I usually use numpy that automatically broadcasts in many cases, and got baffled by the behavior of similar code using lists in base python.
Numpy case
aa = np.zeros((10)).astype('U')
aa[0:5] = ''
aa
# array(['', '', '', '', '', '0.0', '0.0', '0.0', '0.0', '0.0'], dtype='<U32')
What I tripped on in base Python
bb = ['0.0']*10
bb[0:5] = ''
bb
# ['0.0', '0.0', '0.0', '0.0', '0.0']
Note: It shortens the list!!
What I should have done
cc = ['0.0']*10
cc[0:5] = ['']*5
cc
# ['', '', '', '', '', '0.0', '0.0', '0.0', '0.0', '0.0']
I get that lists dont broadcast stuff and does things elementwise. Probably good to keep that consistent.

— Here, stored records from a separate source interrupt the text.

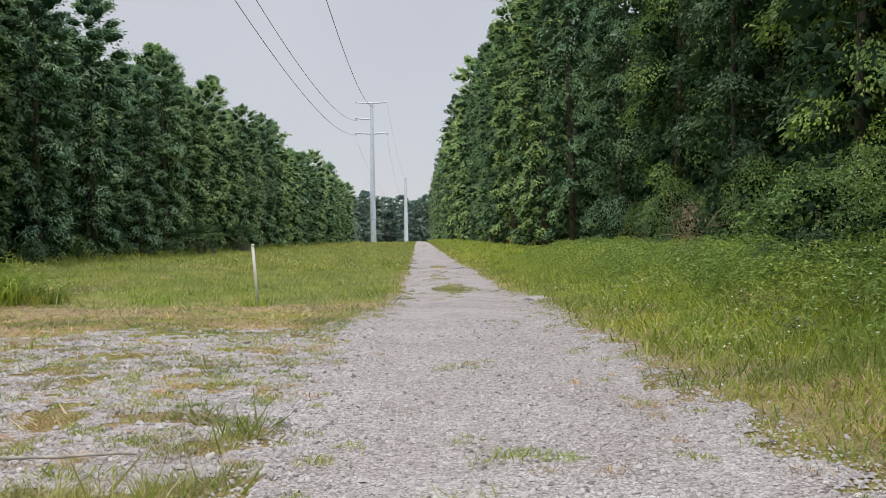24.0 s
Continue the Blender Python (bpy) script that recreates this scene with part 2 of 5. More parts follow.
def stone_material(name):
    m, t, b, out = nodes_of(name)
    geo = t.nodes.new("ShaderNodeNewGeometry")
    r = ramp_node(t, [(0.0, (0.20, 0.19, 0.185)), (0.05, (0.32, 0.305, 0.30)), (0.10, (0.48, 0.455, 0.45)), (0.6, (0.57, 0.54, 0.535)), (1.0, (0.66, 0.635, 0.63))])
    t.links.new(geo.outputs["Random Per Island"], r.inputs["Fac"])
    n = noise_node(t, place_node(t), 60.0, 3)
    rn = ramp_node(t, [(0.3, (0.85, 0.84, 0.83)), (0.7, (1.05, 1.05, 1.05))])
    t.links.new(n, rn.inputs["Fac"])
    t.links.new(mix_node(t, 1.0, r.outputs["Color"], rn.outputs["Color"], "MULTIPLY"), b.inputs["Base Color"])
    b.inputs["Roughness"].default_value = 0.9
    b.inputs["Specular IOR Level"].default_value = 0.25
    return m


STONE = stone_material("limestone_chips")


def ground_material(name, tan, mixed, green):
    """Thatch, soil and short turf: tan and green patches at two scales."""
    m, t, b, out = nodes_of(name)
    p = place_node(t)
    n1 = noise_node(t, p, 0.35, 5)
    n2 = noise_node(t, p, 3.5, 5)
    mp = t.nodes.new("ShaderNodeMapping")
    mp.inputs["Scale"].default_value = (1.0, 0.35, 1.0)
    mp.inputs["Rotation"].default_value = (0, 0, 0.6)
    t.links.new(p, mp.inputs["Vector"])
    n3 = noise_node(t, mp.outputs[0], 70.0, 5, 0.75)
    r1 = ramp_node(t, [(0.36, tan), (0.50, mixed), (0.66, green)])
    t.links.new(n1, r1.inputs["Fac"])
    r2 = ramp_node(t, [(0.3, (0.62, 0.56, 0.50)), (0.5, (1, 1, 1)), (0.72, (1.2, 1.12, 0.95))])
    t.links.new(n2, r2.inputs["Fac"])
    r3 = ramp_node(t, [(0.36, (0.32, 0.31, 0.28)), (0.5, (0.85, 0.85, 0.83)), (0.66, (1.3, 1.27, 1.2))])
    t.links.new(n3, r3.inputs["Fac"])
    col = mix_node(t, 1.0, r1.outputs["Color"], r2.outputs["Color"], "MULTIPLY")
    col = mix_node(t, 1.0, col, r3.outputs["Color"], "MULTIPLY")
    t.links.new(col, b.inputs["Base Color"])
    b.inputs["Roughness"].default_value = 0.95
    b.inputs["Specular IOR Level"].default_value = 0.1
    bump_node(t, n3, 0.8, 0.03, b)
    return m


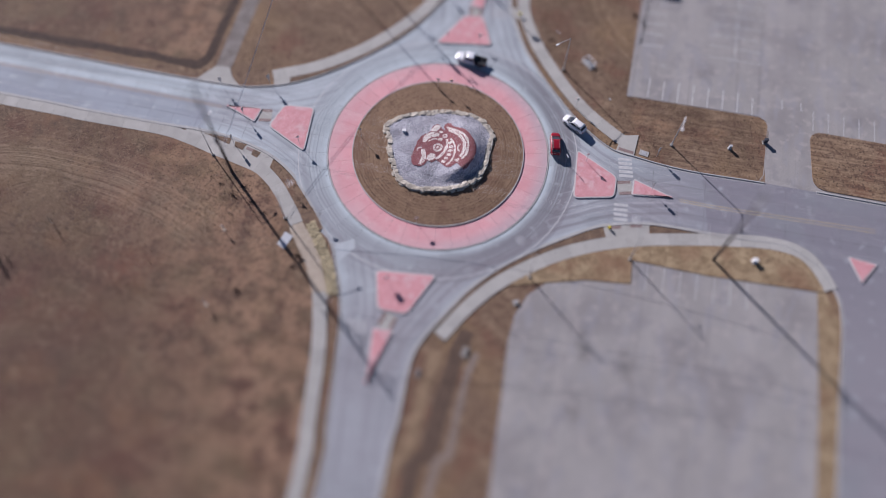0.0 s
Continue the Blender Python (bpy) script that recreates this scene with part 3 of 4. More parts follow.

But why doesnt bb[0:5] = '' just throw an error?
bb[0:5] = None would have made some sense, but that instead throws me TypeError.
bb[0:5] = '' described in words becomes something like,
"replace the first half of this list with an empty string". But it doesnt make sense to replace part of a list with a string. They are different types.
type('') returns <class 'str'>.
Could someone enlighten me on why things are implemented like this? Has to be a good reason that I dont understand.